*Por Daniella Meggiolaro
Muito se discute sobre o machismo e a posição das mulheres na sociedade. Há tempos a mulher busca exercer funções que antes não exercia, usufruir de coisas que não usufruía e valer-se de direitos que antigamente só os homens se valiam. É claro que ao longo dos anos o papel e reconhecimento da mulher foram se transformando, mas, ainda assim, muitos fatos mostram que as relações de poder ainda não mudaram, de modo que certos comportamentos permanecem movidos pela mentalidade machista que herdamos do patriarcado.

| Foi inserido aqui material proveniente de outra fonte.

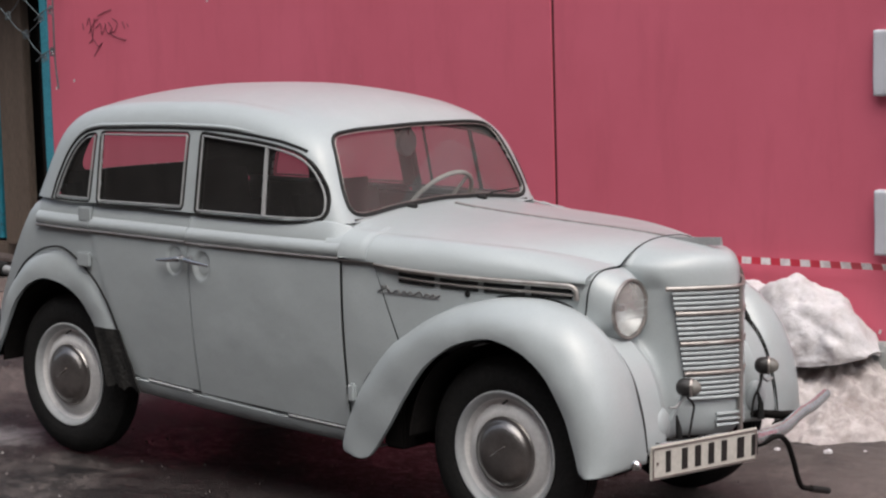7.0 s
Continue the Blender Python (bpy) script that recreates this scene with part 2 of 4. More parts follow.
def build_ground():
    def steps(lo, hi, mid, n):
        t = np.linspace(-1, 1, n)
        s = np.sign(t) * (0.12 * np.abs(t) + 0.88 * np.abs(t) ** 5)
        return np.where(s < 0, mid + (mid - lo) * s, mid + (hi - mid) * s)

    xs, ys = steps(-900, 900, 0.0, 150), steps(-900, 900, 0.0, 150)
    # a fine middle with roughness, widening outwards
    g = np.zeros((150, 150, 3))
    for i, x in enumerate(xs):
        for j, y in enumerate(ys):
            k = 1.0 if abs(x) < 12 and abs(y) < 12 else 0.0
            z = float(ground_z(x, y)) + k * 0.010 * noise.noise((x * 1.3, y * 1.3, 0)) - k * 0.004
            g[i, j] = x, y, z
    m, nt, p = tree("wet_dirty_asphalt")
    big, mid, fine, grain = noise_node(nt, 0.9, 6, 0.65), noise_node(nt, 6, 8, 0.72, (0.75, 1.5, 1)), noise_node(nt, 30, 5, 0.72), noise_node(nt, 130, 3, 0.7)
    wetness = mix(nt, 0.55, mid, big)
    col = mix(nt, ramp(nt, wetness, [(0.44, (0, 0, 0)), (0.56, (1, 1, 1))]), (0.020, 0.0155, 0.0145), (0.112, 0.092, 0.086))
    col = mix(nt, ramp(nt, fine, [(0.34, (0.85, 0.85, 0.85)), (0.54, (0, 0, 0))]), col, (0.018, 0.014, 0.013))
    col = mix(nt, ramp(nt, mix(nt, 0.4, fine, grain), [(0.56, (0, 0, 0)), (0.66, (0.75, 0.75, 0.75))]), col, (0.21, 0.185, 0.175))
    ice = noise_node(nt, 2.1, 9, 0.78)
    col = mix(nt, ramp(nt, ice, [(0.60, (0, 0, 0)), (0.68, (0.45, 0.45, 0.45))]), col, (0.33, 0.31, 0.31))
    # a patch of grey ice beside the rear wheel
    tc, sub, ln = nt.nodes.new("ShaderNodeTexCoord"), nt.nodes.new("ShaderNodeVectorMath"), nt.nodes.new("ShaderNodeVectorMath")
    sub.operation, ln.operation = "SUBTRACT", "LENGTH"
    sub.inputs[1].default_value = (-1.66, -0.60, 0.06)
    nt.links.new(tc.outputs["Object"], sub.inputs[0])
    nt.links.new(sub.outputs[0], ln.inputs[0])
    far = nt.nodes.new("ShaderNodeMath")
    far.operation = "MULTIPLY_ADD"
    nt.links.new(noise_node(nt, 9, 6, 0.7), far.inputs[0])
    far.inputs[1].default_value = 0.55
    nt.links.new(ln.outputs["Value"], far.inputs[2])
    col = mix(nt, ramp(nt, far.outputs[0], [(0.36, (0.75, 0.75, 0.75)), (0.52, (0, 0, 0))]), col, (0.30, 0.28, 0.285))
    # drier, paler ground in front of the snow
    sub3, ln3, far3 = nt.nodes.new("ShaderNodeVectorMath"), nt.nodes.new("ShaderNodeVectorMath"), nt.nodes.new("ShaderNodeMath")
    sub3.operation, ln3.operation, far3.operation = "SUBTRACT", "LENGTH", "MULTIPLY_ADD"
    sub3.inputs[1].default_value = (2.3, 1.5, -0.08)
    nt.links.new(tc.outputs["Object"], sub3.inputs[0])
    nt.links.new(sub3.outputs[0], ln3.inputs[0])
    nt.links.new(noise_node(nt, 4, 7, 0.7), far3.inputs[0])
    far3.inputs[1].default_value = 0.9
    half3 = nt.nodes.new("ShaderNodeMath")
    half3.operation = "MULTIPLY_ADD"
    half3.inputs[1].default_value, half3.inputs[2].default_value = 0.55, -0.25
    nt.links.new(ln3.outputs["Value"], half3.inputs[0])
    nt.links.new(half3.outputs[0], far3.inputs[2])
    pale = mix(nt, ramp(nt, fine, [(0.38, (0, 0, 0)), (0.60, (1, 1, 1))]), (0.085, 0.066, 0.060), (0.195, 0.165, 0.155))
    col = mix(nt, ramp(nt, far3.outputs[0], [(0.55, (0.9, 0.9, 0.9)), (0.95, (0, 0, 0))]), col, pale)
    # shade under and beside the car, darkened into the asphalt colour
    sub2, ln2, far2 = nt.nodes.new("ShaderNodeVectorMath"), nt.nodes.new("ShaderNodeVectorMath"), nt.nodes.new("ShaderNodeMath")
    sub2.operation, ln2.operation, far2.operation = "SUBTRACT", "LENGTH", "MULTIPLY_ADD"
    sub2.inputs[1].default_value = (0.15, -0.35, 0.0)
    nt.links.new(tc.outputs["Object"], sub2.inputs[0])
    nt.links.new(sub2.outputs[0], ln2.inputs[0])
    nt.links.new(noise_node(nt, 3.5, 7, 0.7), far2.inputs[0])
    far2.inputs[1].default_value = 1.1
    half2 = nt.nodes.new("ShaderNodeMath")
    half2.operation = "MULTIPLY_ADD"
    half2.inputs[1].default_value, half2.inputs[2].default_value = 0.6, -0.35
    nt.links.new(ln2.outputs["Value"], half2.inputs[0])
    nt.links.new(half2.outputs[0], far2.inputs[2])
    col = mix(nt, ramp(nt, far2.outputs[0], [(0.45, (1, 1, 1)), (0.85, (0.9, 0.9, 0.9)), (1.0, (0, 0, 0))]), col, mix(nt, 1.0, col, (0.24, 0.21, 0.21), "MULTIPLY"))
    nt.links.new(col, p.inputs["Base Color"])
    wet = mix(nt, 0.5, ramp(nt, wetness, [(0.42, (0.30, 0.30, 0.30)), (0.58, (0.85, 0.85, 0.85))]), ramp(nt, fine, [(0.35, (0.30, 0.30, 0.30)), (0.65, (0.95, 0.95, 0.95))]))
    nt.links.new(wet, p.inputs["Roughness"])
    p.inputs["Specular IOR Level"].default_value = 0.35
    bump(nt, p, mix(nt, 0.30, mix(nt, 0.5, fine, mid), grain), 1.0, 0.022)
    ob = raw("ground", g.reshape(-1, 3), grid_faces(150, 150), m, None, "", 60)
    return tagged(ob, "dark wet asphalt with grit and grey ice, shade painted under the car", "ground", kind="structure")


ground = build_ground()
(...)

Uma pesquisa feita pelo Instituto Brasileiro de Opinião e Estatística (Ibope) em 2017 revelou que o machismo é o preconceito mais praticado no Brasil. Muitas vezes velado e em outras escancarado, ele não só se revela no cotidiano ou no mercado de trabalho, mas também no sistema de justiça criminal.
Um exemplo disso é o caso de Tatiane da Silva Santos, condenada em novembro de 2016 a mais de 20 anos de prisão por homicídio. O crime? A mulher teria sido omissa ao deixar um dos filhos com pai, que matou a criança de pouco mais de um ano no momento em que ela trabalhava. Sim, um júri composto exclusivamente por mulheres julgou a mãe culpada pelo crime que o marido cometeu enquanto ela se ausentava para prover o lar. Mas não é só! Tatiane ainda teve sua pena aumentada em dois anos pelo Tribunal de Justiça do Rio Grande do Sul porque, segundo um laudo elaborado por uma psicóloga, era “narcisista”, já que insistia em visitar no abrigo os outros dois filhos sobreviventes.
Situações absurdas como essa indicam que tanto a sociedade quanto o Poder Judiciário ainda não entenderam a dinâmica social brasileira e o múltiplo papel que uma mãe muitas vezes é obrigada a desempenhar no âmbito familiar, culpando-a e punindo-a pelo simples fato de ser mulher.
No mutirão recentemente realizado pelo Instituto de Defesa do Direito de Defesa (IDDD) na Penitenciária Feminina de Pirajuí, foram recorrentes os casos em que juízes de 1º grau simplesmente se recusaram a dar cumprimento ao habeas corpus coletivo concedido pelo Supremo Tribunal Federal para conversão de prisão domiciliar às mães que se enquadram nas hipóteses previstas na Lei nº 13.257/16, mais conhecida como Marco Legal da Primeira Infância.
Muito embora a orientação do STF seja clara no sentido de que todas as gestantes e mães de crianças de até 12 anos – excetuados os casos de crimes praticados mediante violência ou grave ameaça contra seus descendentes ou em situações excepcionalíssimas – têm o direito de aguardar seu julgamento em casa, não foram poucas as decisões que deixaram de aplicá-la, sempre fundamentadas em argumentos morais e preconceituosos. Segundo uma magistrada da Comarca de Lins, a mãe prostituta que sai para beber à noite e que deixa sua filha aos cuidados de parentes não é imprescindível ao desenvolvimento da criança e, por isso, deve permanecer provisoriamente presa, mesmo preenchidos os requisitos para que responda ao processo em casa.
Às mulheres acusadas de tráfico de drogas – crime não violento e que, por vezes, infelizmente, é única fonte de sustento de muitas famílias periféricas – a prisão domiciliar é constantemente negada sob a alegação de que as mães agem “sem pensar nos filhos” e que, por isso, merecem permanecer presas, priorizando-se, desta forma, “o melhor interesse da criança”. Raciocínio semelhante é o que tem levado a Ministra Laurita Vaz, primeira mulher a presidir o Superior Tribunal de Justiça, a negar, em decisões liminares, prisão domiciliar a mães em plenas condições de receber o benefício. De acordo com a Ministra, essas mães não conseguiram comprovar satisfatoriamente a imprescindibilidade para o cuidado do rebento, como se fosse realmente necessário provar que uma mãe é indispensável à formação de seus filhos!
Existe uma cultura machista arraigada nas instituições, e a Magistratura, mesmo com uma composição pareada ou majoritariamente feminina, ainda reproduz esse tipo de pensamento, o que significa um verdadeiro retrocesso na luta pela garantia dos direitos das mulheres. O que se espera do Poder Judiciário é justamente um olhar de enfrentamento às questões referentes à desigualdade de gênero, especialmente cruel no seio da população mais vulnerável, evitando-se assim decisões injustas como as acima retratadas.
*Daniella Meggiolaro é sócia do escritório Malheiros Filho, Meggiolaro e Prado Advogados e diretora do Instituto de Defesa do Direito de Defesa – IDDD.